Rien contre les illustrés

Berliner Illustrirte Zeitung, 1925, Bd 34, n° 44, 31/10, p. 1448.

A l’occasion du centenaire de sa mort, Friedrich Burschell rend un vibrant hommage au poète Jean-Paul dans le n° 7 de la Literarische Welt [1]Texte manuscrit rédigé fin 1925, probablement destiné à la Literarische Welt. Traduction française inédite d’après la version des Gesammelte Schriften (M Niederschrift, Benjamin-Archiv, … Continue reading. Et dénonce au passage ce qui lui apparaît comme une profanation de l’homme et de sa mémoire. Il vise le Berliner Illustrirte Zeitung.

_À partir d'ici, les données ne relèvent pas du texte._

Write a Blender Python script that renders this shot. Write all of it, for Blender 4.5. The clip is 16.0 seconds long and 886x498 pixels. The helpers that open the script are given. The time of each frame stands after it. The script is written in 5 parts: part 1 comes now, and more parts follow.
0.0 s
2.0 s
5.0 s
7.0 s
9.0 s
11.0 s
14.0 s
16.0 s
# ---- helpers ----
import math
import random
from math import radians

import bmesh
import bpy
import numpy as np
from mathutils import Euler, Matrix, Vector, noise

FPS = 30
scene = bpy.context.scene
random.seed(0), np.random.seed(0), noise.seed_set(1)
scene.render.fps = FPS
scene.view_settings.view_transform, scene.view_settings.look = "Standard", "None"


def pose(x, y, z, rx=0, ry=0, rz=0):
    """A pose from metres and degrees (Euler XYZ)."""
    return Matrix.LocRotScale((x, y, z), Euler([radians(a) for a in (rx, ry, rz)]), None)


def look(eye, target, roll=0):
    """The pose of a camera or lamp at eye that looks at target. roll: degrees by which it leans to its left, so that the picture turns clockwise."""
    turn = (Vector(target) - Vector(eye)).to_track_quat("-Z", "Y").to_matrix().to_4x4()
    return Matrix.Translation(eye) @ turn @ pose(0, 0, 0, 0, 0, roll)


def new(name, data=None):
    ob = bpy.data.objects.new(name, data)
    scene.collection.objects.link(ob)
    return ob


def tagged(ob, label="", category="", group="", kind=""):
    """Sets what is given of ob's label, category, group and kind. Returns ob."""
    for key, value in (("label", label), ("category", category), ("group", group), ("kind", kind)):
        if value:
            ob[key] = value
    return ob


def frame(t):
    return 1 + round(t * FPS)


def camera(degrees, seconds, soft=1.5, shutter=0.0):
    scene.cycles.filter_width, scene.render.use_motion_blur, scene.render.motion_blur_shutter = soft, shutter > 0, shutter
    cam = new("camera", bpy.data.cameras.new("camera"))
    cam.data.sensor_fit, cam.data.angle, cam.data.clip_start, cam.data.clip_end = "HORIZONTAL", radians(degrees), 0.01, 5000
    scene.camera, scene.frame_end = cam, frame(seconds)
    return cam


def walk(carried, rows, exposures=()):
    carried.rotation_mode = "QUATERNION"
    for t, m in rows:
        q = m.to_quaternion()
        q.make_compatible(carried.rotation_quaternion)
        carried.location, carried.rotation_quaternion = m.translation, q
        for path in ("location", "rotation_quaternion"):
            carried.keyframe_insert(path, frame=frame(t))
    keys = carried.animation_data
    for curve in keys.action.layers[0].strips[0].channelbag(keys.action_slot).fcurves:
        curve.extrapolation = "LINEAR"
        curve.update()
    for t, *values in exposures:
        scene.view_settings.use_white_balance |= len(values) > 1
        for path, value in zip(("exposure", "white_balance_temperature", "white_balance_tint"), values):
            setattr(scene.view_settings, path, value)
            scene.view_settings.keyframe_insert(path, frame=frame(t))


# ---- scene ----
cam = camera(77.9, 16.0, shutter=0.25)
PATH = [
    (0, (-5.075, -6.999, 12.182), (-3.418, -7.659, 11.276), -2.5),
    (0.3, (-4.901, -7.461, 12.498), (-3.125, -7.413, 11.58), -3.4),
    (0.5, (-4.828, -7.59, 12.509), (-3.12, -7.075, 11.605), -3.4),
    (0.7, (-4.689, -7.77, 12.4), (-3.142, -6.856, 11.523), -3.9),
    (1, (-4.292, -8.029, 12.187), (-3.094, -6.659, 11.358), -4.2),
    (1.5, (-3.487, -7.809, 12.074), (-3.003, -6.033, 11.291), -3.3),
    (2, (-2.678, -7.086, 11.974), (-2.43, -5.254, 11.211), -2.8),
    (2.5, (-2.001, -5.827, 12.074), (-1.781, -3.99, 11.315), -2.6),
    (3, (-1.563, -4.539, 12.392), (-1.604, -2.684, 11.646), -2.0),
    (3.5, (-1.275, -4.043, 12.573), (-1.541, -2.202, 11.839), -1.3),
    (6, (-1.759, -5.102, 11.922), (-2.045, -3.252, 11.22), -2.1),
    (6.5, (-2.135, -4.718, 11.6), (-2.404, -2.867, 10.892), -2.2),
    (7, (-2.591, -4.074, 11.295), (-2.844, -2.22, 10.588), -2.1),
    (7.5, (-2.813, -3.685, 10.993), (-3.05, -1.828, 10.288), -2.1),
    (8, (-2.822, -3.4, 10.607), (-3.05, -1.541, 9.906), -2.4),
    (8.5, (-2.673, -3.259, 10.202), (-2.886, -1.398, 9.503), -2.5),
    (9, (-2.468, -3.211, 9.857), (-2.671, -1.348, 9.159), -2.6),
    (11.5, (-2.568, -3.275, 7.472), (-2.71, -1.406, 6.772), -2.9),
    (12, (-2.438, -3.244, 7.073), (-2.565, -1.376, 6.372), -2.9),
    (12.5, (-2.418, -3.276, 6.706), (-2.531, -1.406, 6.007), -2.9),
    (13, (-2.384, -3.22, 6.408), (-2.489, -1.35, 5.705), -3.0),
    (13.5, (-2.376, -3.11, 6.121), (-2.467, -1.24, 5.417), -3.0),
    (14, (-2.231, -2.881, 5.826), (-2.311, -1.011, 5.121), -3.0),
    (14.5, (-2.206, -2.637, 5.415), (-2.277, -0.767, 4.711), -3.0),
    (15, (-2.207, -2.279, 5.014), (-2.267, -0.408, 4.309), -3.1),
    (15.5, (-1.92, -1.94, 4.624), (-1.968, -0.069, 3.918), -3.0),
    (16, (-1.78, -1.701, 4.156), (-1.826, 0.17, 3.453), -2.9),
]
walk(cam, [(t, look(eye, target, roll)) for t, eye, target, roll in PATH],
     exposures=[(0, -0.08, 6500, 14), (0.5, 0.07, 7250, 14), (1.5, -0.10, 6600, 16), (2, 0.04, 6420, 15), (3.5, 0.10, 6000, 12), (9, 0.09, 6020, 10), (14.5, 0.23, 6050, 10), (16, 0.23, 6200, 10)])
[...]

Dans le numéro en question, «alors que la photo de Une, en grand format, met à l’honneur la jeunesse, avec trois enfants d’écrivains, dont le fils de Thomas Mann, lui-même déjà auteur, ce n’est qu’en dernière page, recroquevillé dans un petit coin, qu’on trouve le portrait de Jean Paul, lui-même confronté au héros petit-bourgeois d’un obscur procès, à deux putains en grand appareil, avec plumes et fourrures, sans oublier deux chats et un singe –et non pas, comme on aurait pu le penser, en compagnie des créatures pour lesquelles le poète entretenait la plus touchante tendresse, comme les écureuils, les chiens, les oiseaux chanteurs ou les papillons.» Ce qui ne serait venu à l’esprit de personne – pour ne rien dire de la question de savoir si, face à la camera obscura, putains, chats et singe n’apparaîtraient pas justement plus touchants que des papillons ou des oiseaux chanteurs.

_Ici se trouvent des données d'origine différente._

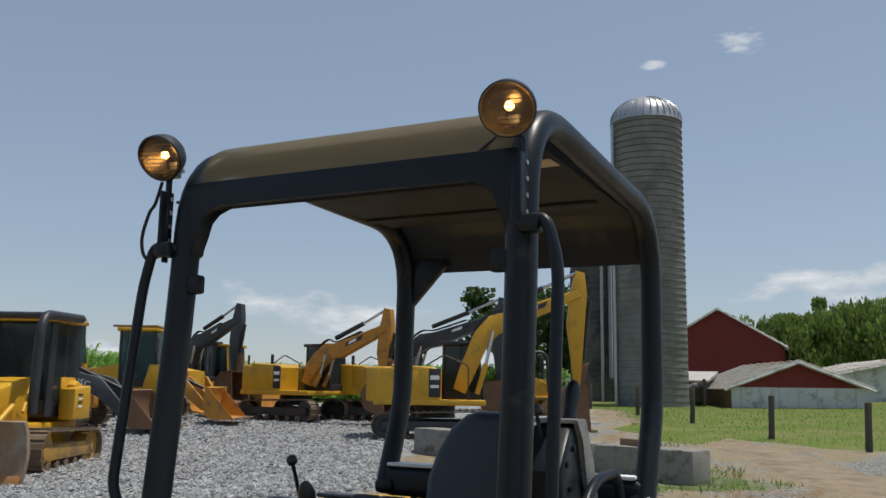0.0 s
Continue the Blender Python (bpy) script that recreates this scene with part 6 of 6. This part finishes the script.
    part("number_plate", box(B(), (3.063, 0, 0.60), (0.012, 0.30, 0.14), 0.004), WHITE_PT, bump)
    part("plate_bar", box(B(), (3.071, 0, 0.60), (0.004, 0.2, 0.05)), DECAL_GY, bump)
    part("tow_hitch", tube(B(), [(2.9, 0, 0.42), (3.12, 0, 0.42), (3.14, 0, 0.50)], 0.03, 8), STEEL, bump)
    part("front_bumper", box(B(), (-2.95, 0, 0.55), (0.16, 1.9, 0.26), 0.05, seg=3), STEEL, t)
    part("axle", tube(B(), [(1.86, -0.8, 0.40), (1.86, 0.8, 0.40)], 0.07, 8), MACHINE_K, t)
    part("frame_rail", box(B(), (0.3, 0, 0.48), (4.6, 0.9, 0.14), 0.02), MACHINE_K, t)
    return t


truck = pickup()
truck.matrix_basis = stand(-2.05, 17.2, 238.0) @ Matrix.Scale(0.95, 4)

# ---- concrete block wall ----
def wall_block(a, b, h, d, label):
    a, b = Vector((*a, 0)), Vector((*b, 0))
    m = (a + b) / 2
    ang = math.degrees(math.atan2(b.y - a.y, b.x - a.x))
    bm = box(B(), (0, 0, h / 2 - 0.1), ((b - a).length, d, h + 0.2), 0.03)
    bmesh.ops.subdivide_edges(bm, edges=bm.edges, cuts=2)
    for v in bm.verts:
        v.co += 0.015 * noise.noise_vector(v.co * 2)
    ob = tagged(solid("concrete_block", bm, CONCRETE, 50), label, "concrete block", "concrete block wall")
    ob.matrix_basis = pose(m.x, m.y, land(m.x, m.y), 0, 0, ang)
    return ob


WALL = [(14.6, 1.6), (15.4, 3.7), (16.3, 5.9), (17.1, 7.7), (17.6, 8.9)]
for k, (a, b) in enumerate(zip(WALL, WALL[1:])):
    a2, b2 = Vector(a).lerp(Vector(b), 0.012), Vector(a).lerp(Vector(b), 0.988)
    wall_block(a2, b2, 0.62, 0.6, "weathered grey concrete barrier block in the weeds")
wall_block((15.0, 5.2), (15.4, 6.4), 0.66, 0.6, "weathered grey concrete barrier block in the weeds")
tagged(solid("timber_offcut", box(B(), (0, 0, 0.06), (0.7, 0.3, 0.14), 0.01), WOOD), "short brown timber lying on the blocks", "timber").matrix_basis = pose(15.1, 2.9, land(15.1, 2.9) + 0.62, 0, 0, 60)
# ---- silos, barn and sheds ----
HOOP_ST = surface("weathered_hoop_steel", (0.10, 0.098, 0.09), (0.17, 0.165, 0.15), 0.8, 0.1, scale=2, fine=20, bump=0.1)
def silo(x, y, r, h, mat, label, ladder):
    t = empty("silo", label, "silo", "farm silos", pose(x, y, land(x, y)))
    body = part("silo_wall", lathe(B(), [(-0.5, r * 1.02), (h, r), (h + 0.05, r * 0.9)], (0, 0, 0), (0, 0, 1), 48), mat, t, "banded concrete stave wall")
    for k in range(int(h / 0.38)):
        part("hoop", lathe(B(), [(-0.018, r * 1.0), (-0.018, r * 1.02 + 0.02), (0.018, r * 1.02 + 0.02), (0.018, r * 1.0)], (0, 0, 0.3 + 0.38 * k), (0, 0, 1), 40), HOOP_ST, body)
    dome = part("dome", lathe(B(), [(h - 0.15, r * 1.04)] + [(h + r * 0.72 * math.sin(a), r * 1.02 * math.cos(a)) for a in span(0, math.pi / 2, 9)], (0, 0, 0), (0, 0, 1), 48), DOME, t, "ribbed metal dome roof")
    for k in range(32):
        a0 = 2 * math.pi * k / 32
        part("dome_rib", tube(B(), [(r * 1.03 * math.cos(a) * math.cos(a0), r * 1.03 * math.cos(a) * math.sin(a0), h + r * 0.735 * math.sin(a)) for a in span(0, 1.45, 8)], 0.05, 4), DOME, dome)
    for k, off in enumerate(ladder):
        ca, sa = math.cos(off), math.sin(off)
        part("chute", tube(B(), [((r + 0.2) * ca, (r + 0.2) * sa, 1.5 if k else 0.0), ((r + 0.2) * ca, (r + 0.2) * sa, h * (0.98 if not k else 0.8))], 0.14 if k else 0.10, 8), STEEL, t)
    return t


silo(49.5, 10.56, 2.06, 17.0, STAVE, "tall grey banded concrete silo with ribbed metal dome", [2.3])
silo(55.7, 15.6, 1.75, 12.0, DARK_STAVE, "shorter dark concrete silo beside the tall one", [3.6, 3.9, 4.2])


def gable(name, label, m, w, L, he, hp, wall_mat, roof_mat, low=0.0, low_mat=None):
    """Gabled shed; its gable end stands at x = 0 across y, the length runs to +x."""
    t = empty(name, label, "barn", "farm buildings", m)
    part("gable_wall", prism(B(), [(-w / 2, low - (0.5 if not low else 0)), (w / 2, low - (0.5 if not low else 0)), (w / 2, he), (0, hp), (-w / 2, he)], "x", 0.0, 0.15), wall_mat, t)
    if low:
        part("low_wall", prism(B(), [(-w / 2, -0.5), (w / 2, -0.5), (w / 2, low), (-w / 2, low)], "x", -0.05, 0.15), low_mat, t, "streaked pale lower wall")
        for k in range(7):
            part("wall_joint", box(B(), (-0.06, -w / 2 + w * (k + 0.5) / 7, low / 2), (0.02, 0.06, low)), STEEL, t)
    for s in (-1, 1):
        part("side_wall", box(B(), (L / 2, s * (w / 2 - 0.07), he / 2 - 0.25), (L, 0.14, he + 0.5)), wall_mat if not low else WOOD, t)
        a = [(-0.4, s * (w / 2 + 0.45), he - 0.45 * (hp - he) / (w / 2)), (L + 0.4, s * (w / 2 + 0.45), he - 0.45 * (hp - he) / (w / 2)), (L + 0.4, 0, hp + 0.02), (-0.4, 0, hp + 0.02)]
        bm = B()
        bm.faces.new([bm.verts.new(p) for p in a])
        bmesh.ops.solidify(bm, geom=list(bm.faces), thickness=0.12)
        rf = part("roof_slope", bm, roof_mat, t, "", 0)
        for k in range(int(L / 1.5)):
            p, q = Vector(a[0]).lerp(Vector(a[1]), k * 1.5 / L), Vector(a[3]).lerp(Vector(a[2]), k * 1.5 / L)
            part("roof_seam", tube(B(), [p + Vector((0, 0, 0.1)), q + Vector((0, 0, 0.1))], 0.03, 4), roof_mat, rf)
        part("gable_trim", tube(B(), [Vector(a[0]) + Vector((0, 0, -0.04)), Vector(a[3]) + Vector((0, 0, -0.04))], 0.09, 4), WHITE_WALL, t)
    return t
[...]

A quoi bon tout cela? N’a-t-on pas conscience que, dans les conditions actuelles du journalisme démocratique, il n’existe rien de mieux sur le continent ouest-européen que le Berliner Illustrirte? Qu’il n’est justement si « intéressant » que par l’exactitude inégalée avec laquelle il concentre, comme un miroir grossissant, l’attention distraite des employés de banque, des secrétaires et des modistes? Ce caractère documentaire est sa force en même temps que sa légitimation. Un grand portrait de Jean-Paul en Une du journal, quoi de plus ennuyeux? Ce qui est justement « intéressant », c’est que le portrait soit petit. Montrer les choses dans l’aura de leur actualité a beaucoup plus de valeur, est beaucoup plus fécond, même de façon indirecte, que d’asséner une idée finalement très petite-bourgeoise de l’éducation populaire. Si l’ombre fraîche de l’actualité de ces pages illustrées ne provenait pas à 100% de la spéculation sur les instincts les plus bas, comme dans le gros des publications bon marché, mais était due à 50% au soin technique, elle devrait avoir gagné le droit d’être observée avec une bienveillante neutralité par l’homme de lettres auquel nul – grands dieux! – n’a demandé d’y contribuer.

Traduit de l’allemand par André Gunthert

Notes

Notes
1 Texte manuscrit rédigé fin 1925, probablement destiné à la Literarische Welt. Traduction française inédite d’après la version des Gesammelte Schriften (M Niederschrift, Benjamin-Archiv, Ms 1304, « Nichts gegen die Illustrierte », t. IV, vol. 1,2, p. 448-449, Francfort/Main, Suhrkamp).